Sort CSV Rows Before Ingestion Without Writing a Script

One-off CSV sorts that don't justify writing a pandas script or spinning up a Lambda are a quiet tax on data engineering time. Deliteful's CSV Sort tool handles them in the browser — specify a column, get a sorted file, move on.

Data engineers regularly receive flat files from business teams, vendors, or legacy systems that need basic ordering before they can be loaded, diffed, or validated. Writing a throwaway script for each one — even a two-liner — fragments attention and clutters repos. A deterministic web tool that handles the sort server-side and returns clean output is faster for anything that doesn't need to be automated.

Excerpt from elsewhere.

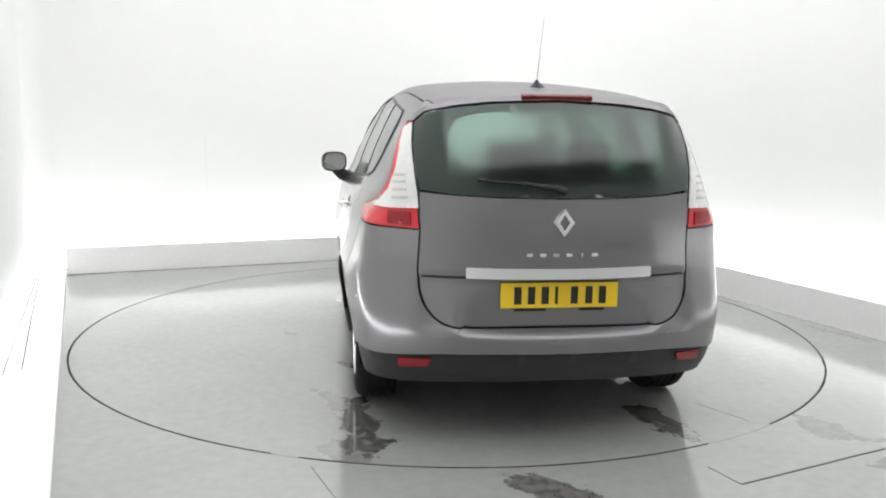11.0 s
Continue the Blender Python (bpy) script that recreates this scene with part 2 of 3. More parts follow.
# ---- the booth ----
def room_part(name, bm, material, label, category="wall"):
    bm.transform(ROOM)
    ob = part(name, bm, material)
    return tagged(ob, label, category, kind="structure")


def build_room():
    l, r, b, f = LEFT - LEDGE, RIGHT + LEDGE, BACK + LEDGE, FRONT
    # floor with a round well for the turntable
    bm = bmesh.new()
    n = 160
    rim = [bm.verts.new((2.452 * math.cos(2 * math.pi * i / n), 2.452 * math.sin(2 * math.pi * i / n), 0)) for i in range(n)]
    low = [bm.verts.new((v.co.x, v.co.y, -.05)) for v in rim]
    mid = [bm.verts.new((3.6 * math.cos(2 * math.pi * i / n), 3.6 * math.sin(2 * math.pi * i / n), 0)) for i in range(n)]
    far = [bm.verts.new((12 * math.cos(2 * math.pi * i / n), 12 * math.sin(2 * math.pi * i / n), 0)) for i in range(n)]
    for i in range(n):
        j = (i + 1) % n
        bm.faces.new((rim[i], rim[j], mid[j], mid[i]))
        bm.faces.new((mid[i], mid[j], far[j], far[i]))
        bm.faces.new((low[i], low[j], rim[j], rim[i]))
    bm.faces.new([bm.verts.new((2.6 * math.cos(2 * math.pi * i / 24), 2.6 * math.sin(2 * math.pi * i / 24), -.05)) for i in range(24)])
    bmesh.ops.recalc_face_normals(bm, faces=bm.faces)
    tagged(part("floor", bm, FLOOR), "pale grey glossy painted floor with worn patches", "floor", kind="structure")
    # low plinths in front of the walls
    room_part("plinth_back", box(LEFT - .02, RIGHT + .02, BACK, BACK + .03, -.01, PLINTH, .006), PLINTH_WHITE, "low off-white painted plinth before the back wall", "plinth")
    room_part("plinth_right", box(RIGHT, RIGHT + .03, f, BACK - .002, -.01, PLINTH, .006), PLINTH_WHITE, "low off-white painted plinth along the side wall", "plinth")
    askew = Matrix.Translation((LEFT - .022, BACK, 0)) @ pose(0, 0, 0, 0, 0, .78)
    room_part("plinth_left", box(-.42, 0, f - BACK, LEDGE - .03, -.01, LOW, .004, askew), PLINTH_WHITE, "low white painted ledge along the side wall", "plinth")
    # walls
    def sweep(pts, z0, z1, thick):
        bm = bmesh.new()
        cols = []
        for i, p in enumerate(pts):
            a, c = Vector(pts[max(i - 1, 0)]), Vector(pts[min(i + 1, len(pts) - 1)])
            t = (c - a).normalized()
            q = Vector(p) + Vector((-t.y, t.x)) * thick
            cols.append([bm.verts.new((p[0], p[1], z0)), bm.verts.new((p[0], p[1], z1)), bm.verts.new((q.x, q.y, z1)), bm.verts.new((q.x, q.y, z0))])
        for a, c in zip(cols, cols[1:]):
            for k in range(4):
                bm.faces.new((a[k], a[(k + 1) % 4], c[(k + 1) % 4], c[k]))
        return bm
    R, Q = 1.1, .22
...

Deliteful's sort is type-aware: numeric columns sort as numbers (avoiding the classic '10 before 2' text-sort bug), and text columns sort case-insensitively. Output is UTF-8 encoded, column order is preserved, and the header row is never included in the sort. For pre-ingestion use cases — ordering by a timestamp before loading into a time-series table, or sorting by a primary key before a diff — this is a fast, reliable option.

How it works

  1. 1

    Upload the source CSV

    Upload the flat file from your vendor, export, or staging area.

  2. 2

    Specify the sort key column

    Enter the exact column header — e.g. 'event_timestamp' or 'user_id'.

  3. 3

    Select direction

    Choose ascending or descending based on your ingestion or diff requirements.

  4. 4

    Download and use

    The sorted CSV is returned immediately — load it, diff it, or pass it to the next stage.

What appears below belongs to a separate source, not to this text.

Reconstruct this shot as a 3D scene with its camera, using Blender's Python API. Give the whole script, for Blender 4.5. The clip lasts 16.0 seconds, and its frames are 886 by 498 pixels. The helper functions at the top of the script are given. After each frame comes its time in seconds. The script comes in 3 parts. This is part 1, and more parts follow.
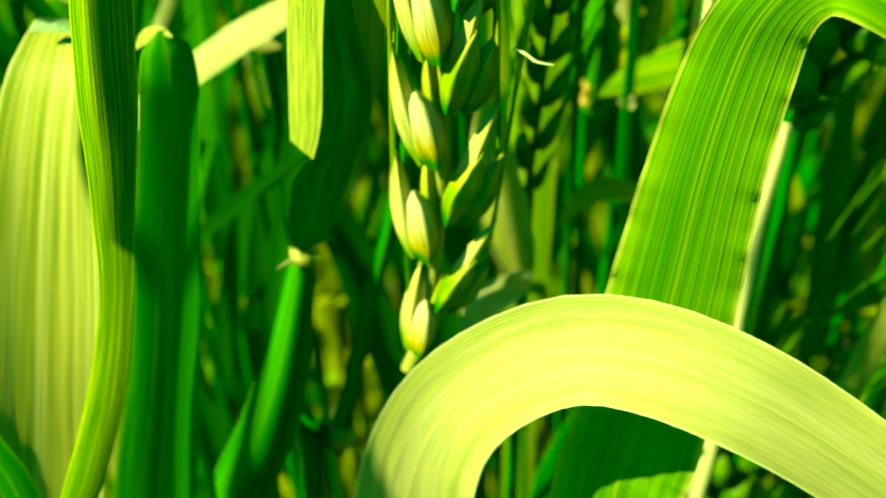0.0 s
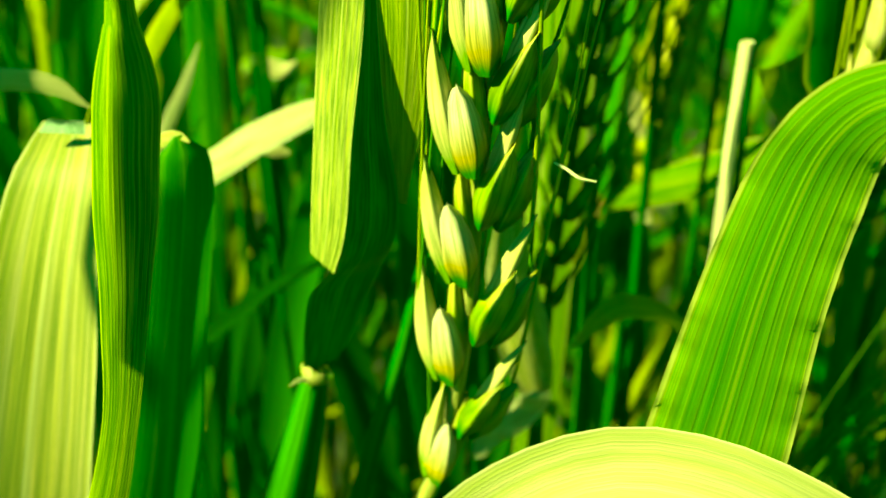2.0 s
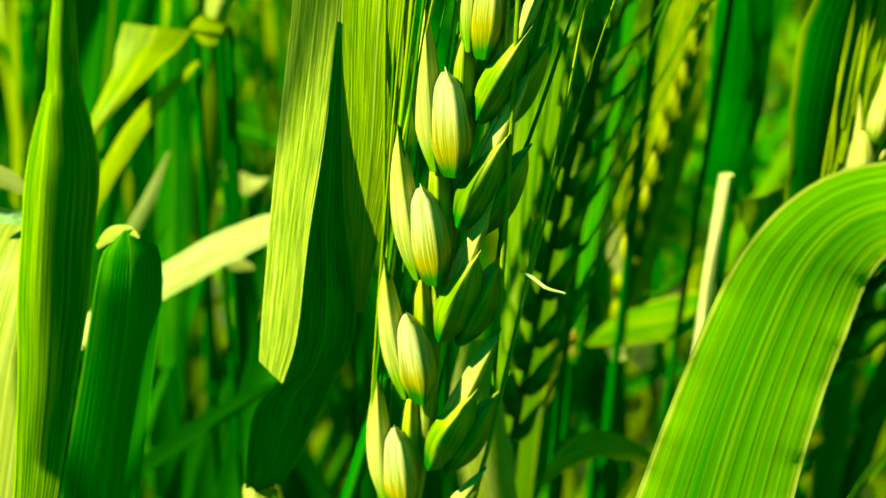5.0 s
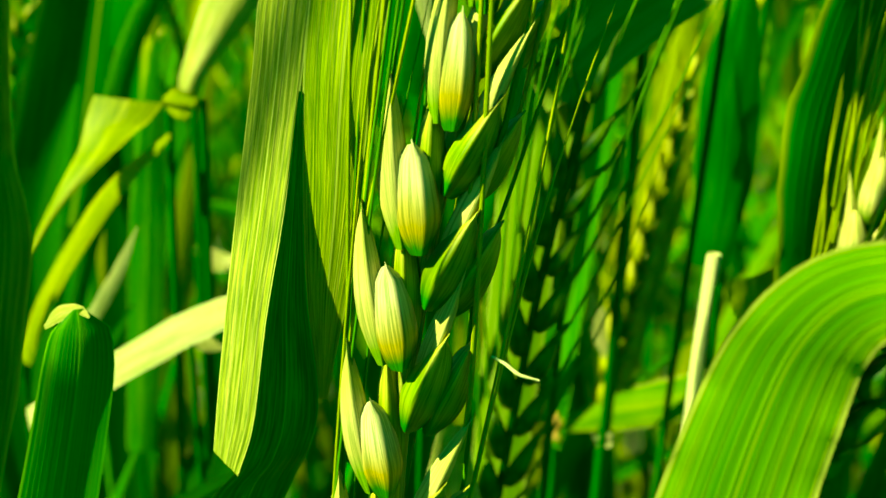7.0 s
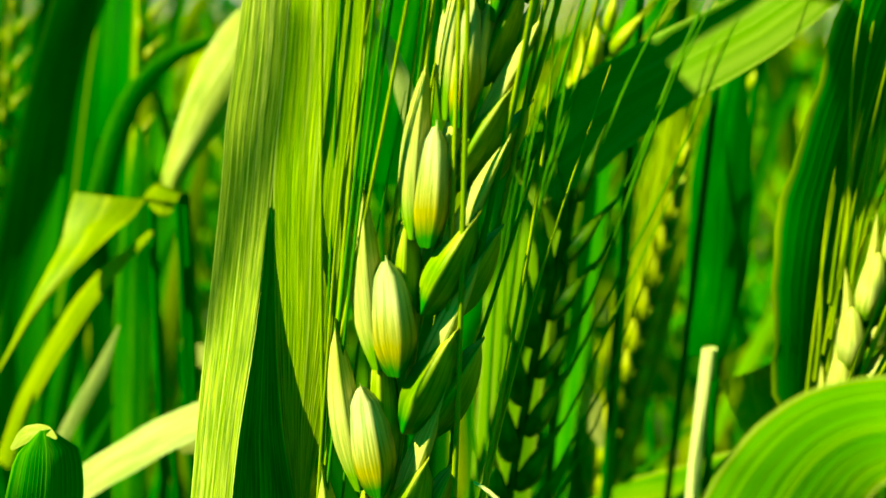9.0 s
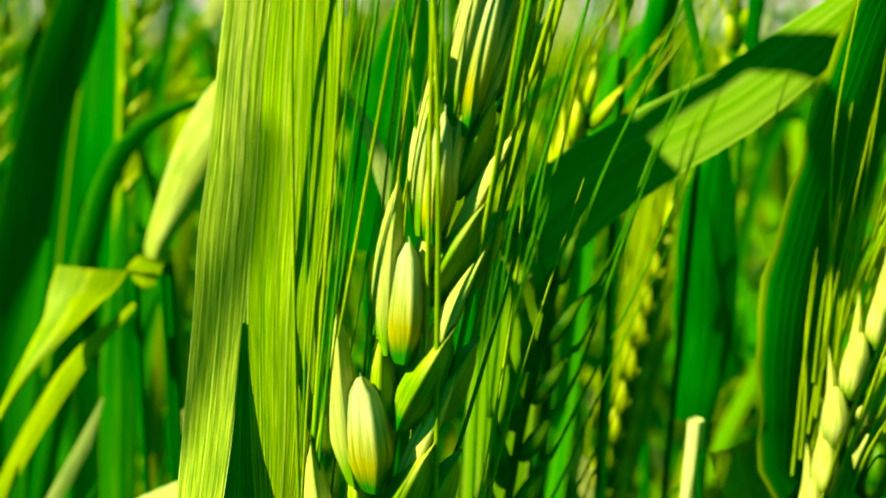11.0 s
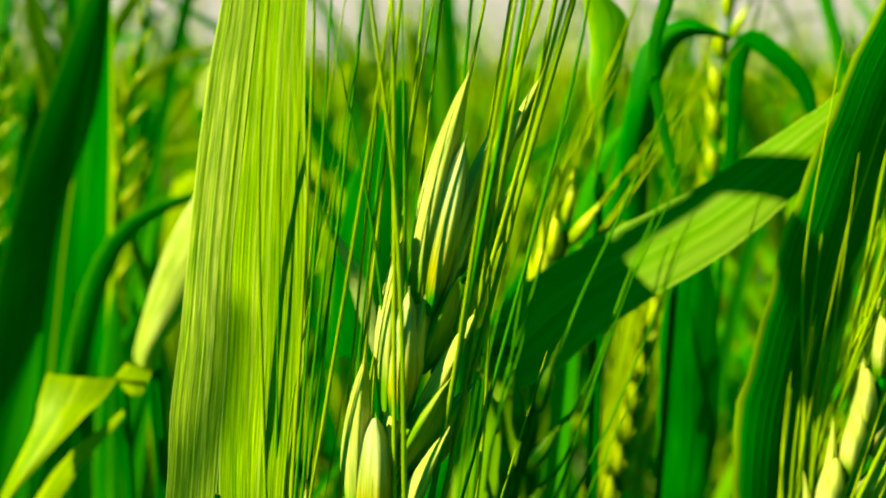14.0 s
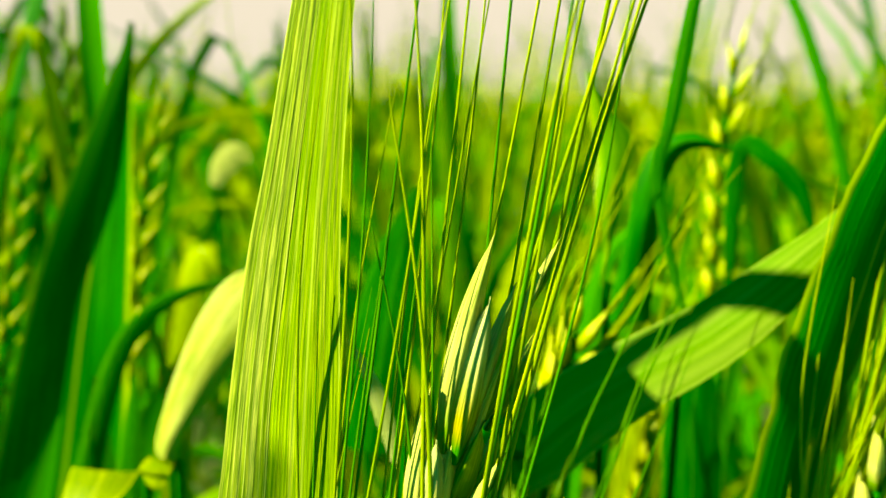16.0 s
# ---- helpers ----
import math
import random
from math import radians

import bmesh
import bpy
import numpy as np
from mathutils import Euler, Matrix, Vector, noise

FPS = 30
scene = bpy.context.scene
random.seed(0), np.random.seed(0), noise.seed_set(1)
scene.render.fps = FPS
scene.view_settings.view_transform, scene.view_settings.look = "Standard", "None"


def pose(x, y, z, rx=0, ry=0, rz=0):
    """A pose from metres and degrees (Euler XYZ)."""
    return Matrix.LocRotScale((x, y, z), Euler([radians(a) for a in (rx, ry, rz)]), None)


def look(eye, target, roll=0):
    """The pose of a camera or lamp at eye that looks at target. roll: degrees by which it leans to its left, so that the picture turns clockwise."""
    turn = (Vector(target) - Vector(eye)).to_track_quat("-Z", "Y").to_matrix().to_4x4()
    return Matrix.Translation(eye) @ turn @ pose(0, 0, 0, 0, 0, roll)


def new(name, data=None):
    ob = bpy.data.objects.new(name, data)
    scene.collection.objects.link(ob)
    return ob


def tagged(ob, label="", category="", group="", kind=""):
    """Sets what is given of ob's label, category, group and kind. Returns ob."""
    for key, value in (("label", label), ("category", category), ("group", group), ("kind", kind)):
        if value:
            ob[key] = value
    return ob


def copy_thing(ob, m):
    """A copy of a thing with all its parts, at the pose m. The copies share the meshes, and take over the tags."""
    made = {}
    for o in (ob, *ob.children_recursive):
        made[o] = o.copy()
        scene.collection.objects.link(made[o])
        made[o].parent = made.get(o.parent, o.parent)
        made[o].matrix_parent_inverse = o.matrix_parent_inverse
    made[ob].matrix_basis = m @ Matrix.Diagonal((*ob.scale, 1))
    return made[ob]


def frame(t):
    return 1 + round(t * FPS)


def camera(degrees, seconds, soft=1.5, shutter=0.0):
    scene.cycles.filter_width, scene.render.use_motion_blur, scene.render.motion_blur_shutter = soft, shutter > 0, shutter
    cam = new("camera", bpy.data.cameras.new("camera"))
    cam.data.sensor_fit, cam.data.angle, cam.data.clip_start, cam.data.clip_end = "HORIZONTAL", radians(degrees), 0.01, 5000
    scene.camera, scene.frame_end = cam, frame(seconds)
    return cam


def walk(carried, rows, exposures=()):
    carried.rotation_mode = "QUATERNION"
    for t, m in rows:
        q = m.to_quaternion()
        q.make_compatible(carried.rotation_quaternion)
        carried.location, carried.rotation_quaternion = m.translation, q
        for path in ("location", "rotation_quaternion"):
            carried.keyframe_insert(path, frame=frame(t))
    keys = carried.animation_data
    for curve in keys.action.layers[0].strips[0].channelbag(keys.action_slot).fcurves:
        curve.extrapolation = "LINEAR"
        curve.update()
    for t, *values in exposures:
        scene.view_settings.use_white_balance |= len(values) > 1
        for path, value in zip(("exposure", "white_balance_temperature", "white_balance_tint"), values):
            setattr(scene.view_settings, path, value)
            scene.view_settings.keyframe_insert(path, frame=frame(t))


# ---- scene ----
# An awned wheat ear and its neighbours at the edge of a green field, close to, in low sun.

# ---- camera ----
cam = camera(44.975, 16.0)
walk(cam, [
    (0.0, pose(-0.00247, -0.01727, 0.69659, 58.073, 2.618, 1.052)),
    (0.5, pose(-0.00577, -0.01513, 0.69535, 59.080, 1.973, 1.583)),
    (1.0, pose(-0.00803, -0.01326, 0.69523, 60.209, 1.265, 0.897)),
    (1.5, pose(-0.00772, -0.01206, 0.69512, 62.062, 1.112, 0.509)),
    (2.0, pose(-0.00749, -0.01123, 0.69510, 63.554, 1.027, 0.583)),
    (2.5, pose(-0.00623, -0.01098, 0.69468, 65.281, 1.369, 1.011)),
    (3.0, pose(-0.00583, -0.01050, 0.69484, 66.986, 1.242, 0.740)),
    (5.5, pose(-0.00541, -0.00589, 0.68844, 72.842, -2.171, 0.825)),
    (6.0, pose(-0.00456, -0.00444, 0.68829, 74.107, -2.121, 0.912)),
    (6.5, pose(-0.00360, -0.00340, 0.68813, 74.928, -2.194, 0.746)),
    (7.0, pose(-0.00355, -0.00192, 0.68811, 75.832, -2.223, 0.477)),
    (7.5, pose(-0.00379, -0.00056, 0.68843, 77.001, -2.035, 0.058)),
    (8.0, pose(-0.00299, 0.00037, 0.68872, 77.934, -1.941, -0.041)),
    (8.5, pose(-0.00176, 0.00145, 0.68917, 78.513, -1.770, 0.319)),
    (9.0, pose(-0.00179, 0.00210, 0.69145, 79.170, -1.359, 0.448)),
    (9.5, pose(-0.00242, 0.00315, 0.69493, 79.608, -1.022, 0.651)),
    (10.0, pose(-0.00175, 0.00379, 0.69685, 79.782, -0.965, 0.426)),
    (12.5, pose(0.00034, 0.00409, 0.70176, 79.721, -0.349, -0.018)),
    (13.0, pose(0.00024, 0.00397, 0.70395, 80.164, -0.404, -0.087)),
    (13.5, pose(0.00137, 0.00400, 0.70672, 80.524, -0.047, 0.026)),
    (14.0, pose(0.00254, 0.00422, 0.70974, 80.885, 0.050, 0.375)),
    (14.5, pose(0.00189, 0.00331, 0.71313, 81.533, 0.185, 0.534)),
    (15.0, pose(0.00012, 0.00221, 0.71603, 81.871, 0.476, 0.608)),
    (15.5, pose(-0.00035, 0.00117, 0.71765, 82.243, 0.302, 0.391)),
    (16.0, pose(0.00029, 0.00002, 0.72021, 82.292, -0.047, 0.102)),
], exposures=((0.0, 1.88, 9300, -68), (6.0, 1.72, 9300, -68), (13.0, 1.66, 9800, -70), (15.4, 1.58, 10000, -68), (16.0, 1.86, 10200, -60)))
cam.data.dof.use_dof = True
cam.data.dof.focus_distance = 0.084
cam.data.dof.aperture_fstop = 31.0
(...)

Frequently asked questions

Does the sort correctly handle integer and float columns?
Yes. The tool detects numeric values and sorts them numerically. Both integers and floats are handled correctly — 9.5 sorts before 10.0, not after.
Is the header row included in the sort?
No. The header row is always kept at the top. Only data rows are reordered.
What encoding does the output use?
All output files are written in UTF-8. This is safe for re-ingestion into most databases and pipeline tools without additional encoding conversion.
Can this replace a pandas sort for a one-off task?
For simple single-column sorts on files up to 500MB, yes — it's faster than spinning up a notebook. For programmatic, repeatable, or multi-column sorts in a pipeline, a script is the better long-term choice.